9. It may also be noted that according to the findings of both the lower courts, the settlement deed was in fact not acted upon and not given effect to. These findings were based upon the fact that on 9-7-1925, which was subsequent to the date of this, settlement deed, the settlor executed an othi of the plaint second schedule property forming part of the first schedule in favour of the defendant and that subsequently on 23-5-1927 both the settlor and his son Sivagnanapandian executed a mortgage in respect of the suit properties in favour of the mother of D.W. 2. There was also a sale of the suit properties on 20-12-1933 by Sivagnanapandian and his sons to one Shunmugha Thewar.
There was a decree obtained by Sivagnana Nachiar against the settlor in S.C.S. No. 751 of 1932 on the file of the court of the Subordinate Judge, Tirunelveli, and the first schedule properties were brought to sale in execution of that decree. The evidence of D.W. 2 was that his mother purchased the property in court sale as per the sale certificate, Ex. B. 24. The learned counsel for the appellant however, urged that Sivagnanathamal, the second wife of the settlor being a deaf and dumb woman, it was but natural that her husband and his son by the first wife would have dealt with the suit properties on her behalf. But this was not really so, as none of the above transactions was in fact on behalf of Sivagnanathamal.

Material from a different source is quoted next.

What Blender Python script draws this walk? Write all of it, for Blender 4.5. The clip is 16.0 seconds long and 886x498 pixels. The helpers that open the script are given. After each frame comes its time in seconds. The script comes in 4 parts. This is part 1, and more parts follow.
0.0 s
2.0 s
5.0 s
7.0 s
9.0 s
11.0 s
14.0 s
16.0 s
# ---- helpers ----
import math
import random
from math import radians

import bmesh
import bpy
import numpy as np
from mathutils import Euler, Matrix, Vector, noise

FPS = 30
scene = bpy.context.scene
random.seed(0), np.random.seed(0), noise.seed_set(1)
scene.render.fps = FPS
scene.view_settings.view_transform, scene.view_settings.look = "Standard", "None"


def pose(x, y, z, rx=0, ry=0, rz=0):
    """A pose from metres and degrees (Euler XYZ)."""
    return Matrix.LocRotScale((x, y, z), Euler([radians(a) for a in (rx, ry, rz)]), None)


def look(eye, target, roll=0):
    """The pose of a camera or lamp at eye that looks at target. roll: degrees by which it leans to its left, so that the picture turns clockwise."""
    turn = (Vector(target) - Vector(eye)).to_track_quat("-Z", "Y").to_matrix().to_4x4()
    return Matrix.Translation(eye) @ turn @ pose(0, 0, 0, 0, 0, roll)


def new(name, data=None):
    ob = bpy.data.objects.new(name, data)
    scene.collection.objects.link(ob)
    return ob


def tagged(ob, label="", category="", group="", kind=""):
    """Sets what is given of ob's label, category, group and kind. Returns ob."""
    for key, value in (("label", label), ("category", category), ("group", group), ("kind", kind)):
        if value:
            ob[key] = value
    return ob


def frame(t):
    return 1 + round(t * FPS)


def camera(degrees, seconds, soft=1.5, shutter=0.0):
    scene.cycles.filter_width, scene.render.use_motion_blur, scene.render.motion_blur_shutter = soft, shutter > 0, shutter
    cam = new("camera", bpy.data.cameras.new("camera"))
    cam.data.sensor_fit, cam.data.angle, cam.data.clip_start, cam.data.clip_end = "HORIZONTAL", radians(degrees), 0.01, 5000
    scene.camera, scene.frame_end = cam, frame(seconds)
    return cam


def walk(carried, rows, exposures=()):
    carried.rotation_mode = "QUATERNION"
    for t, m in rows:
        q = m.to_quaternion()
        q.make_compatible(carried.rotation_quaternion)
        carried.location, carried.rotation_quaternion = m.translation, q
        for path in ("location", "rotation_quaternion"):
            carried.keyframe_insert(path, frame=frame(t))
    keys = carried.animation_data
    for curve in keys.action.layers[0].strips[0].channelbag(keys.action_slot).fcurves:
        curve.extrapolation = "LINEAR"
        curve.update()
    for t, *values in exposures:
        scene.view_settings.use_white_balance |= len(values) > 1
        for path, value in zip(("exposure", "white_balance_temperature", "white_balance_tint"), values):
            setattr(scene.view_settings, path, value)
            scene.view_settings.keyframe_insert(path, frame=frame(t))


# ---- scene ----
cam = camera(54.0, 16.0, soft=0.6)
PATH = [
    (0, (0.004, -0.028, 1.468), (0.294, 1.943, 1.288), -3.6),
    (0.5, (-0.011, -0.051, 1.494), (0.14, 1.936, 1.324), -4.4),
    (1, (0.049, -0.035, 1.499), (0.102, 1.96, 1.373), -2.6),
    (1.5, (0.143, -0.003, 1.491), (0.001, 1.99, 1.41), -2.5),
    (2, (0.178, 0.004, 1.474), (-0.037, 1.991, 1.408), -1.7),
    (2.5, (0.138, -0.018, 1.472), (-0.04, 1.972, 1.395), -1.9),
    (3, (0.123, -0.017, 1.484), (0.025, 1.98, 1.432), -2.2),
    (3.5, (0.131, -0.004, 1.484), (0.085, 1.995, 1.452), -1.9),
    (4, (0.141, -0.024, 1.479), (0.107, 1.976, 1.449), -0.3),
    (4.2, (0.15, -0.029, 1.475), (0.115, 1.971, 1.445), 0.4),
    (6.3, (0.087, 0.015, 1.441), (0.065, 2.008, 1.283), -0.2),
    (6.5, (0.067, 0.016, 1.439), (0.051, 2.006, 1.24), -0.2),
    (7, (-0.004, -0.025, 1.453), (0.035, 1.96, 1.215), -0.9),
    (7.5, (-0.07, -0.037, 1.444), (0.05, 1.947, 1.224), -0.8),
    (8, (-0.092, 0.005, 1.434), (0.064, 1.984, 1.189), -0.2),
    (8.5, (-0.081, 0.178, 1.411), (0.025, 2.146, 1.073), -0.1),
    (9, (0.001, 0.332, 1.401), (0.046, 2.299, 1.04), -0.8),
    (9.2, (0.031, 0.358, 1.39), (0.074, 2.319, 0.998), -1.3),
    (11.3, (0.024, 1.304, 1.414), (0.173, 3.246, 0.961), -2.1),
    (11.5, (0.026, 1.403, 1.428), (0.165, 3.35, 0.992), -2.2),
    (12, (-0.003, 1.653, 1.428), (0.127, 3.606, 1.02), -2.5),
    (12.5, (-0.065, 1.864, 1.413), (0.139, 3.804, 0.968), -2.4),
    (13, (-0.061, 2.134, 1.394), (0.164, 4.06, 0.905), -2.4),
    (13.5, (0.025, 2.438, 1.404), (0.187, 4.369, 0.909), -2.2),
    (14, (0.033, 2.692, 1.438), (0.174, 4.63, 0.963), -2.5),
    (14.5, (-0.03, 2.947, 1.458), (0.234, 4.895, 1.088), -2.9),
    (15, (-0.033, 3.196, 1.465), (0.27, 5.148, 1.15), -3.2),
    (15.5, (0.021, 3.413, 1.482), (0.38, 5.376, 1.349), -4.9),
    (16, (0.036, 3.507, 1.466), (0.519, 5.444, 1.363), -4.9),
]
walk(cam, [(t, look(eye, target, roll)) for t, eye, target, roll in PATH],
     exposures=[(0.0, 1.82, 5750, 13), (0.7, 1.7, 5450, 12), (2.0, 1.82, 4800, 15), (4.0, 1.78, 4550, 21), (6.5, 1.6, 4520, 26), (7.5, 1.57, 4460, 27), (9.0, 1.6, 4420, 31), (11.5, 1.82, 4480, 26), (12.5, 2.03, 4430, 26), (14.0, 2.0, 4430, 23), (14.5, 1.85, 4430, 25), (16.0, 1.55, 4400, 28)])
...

So on the findings of the courts below that the settlement deed was not acted upon and not given effect to the conclusion should follow that the defendant's possession subsequent to his purchase of the suit properties in execution of the rent decree in 1934, was clearly adverse to Vellathurai as well as his father and grandfather. Some point was made that the rent sale in 1934 was invalid because no notice of the sale was given to Sivasubramania Thevar. But both the lower courts found that Sivasubramania Thevar died before the rent sale and no notice, therefore, could be given to him,
10. The second appeal fails and is dismissed with costs.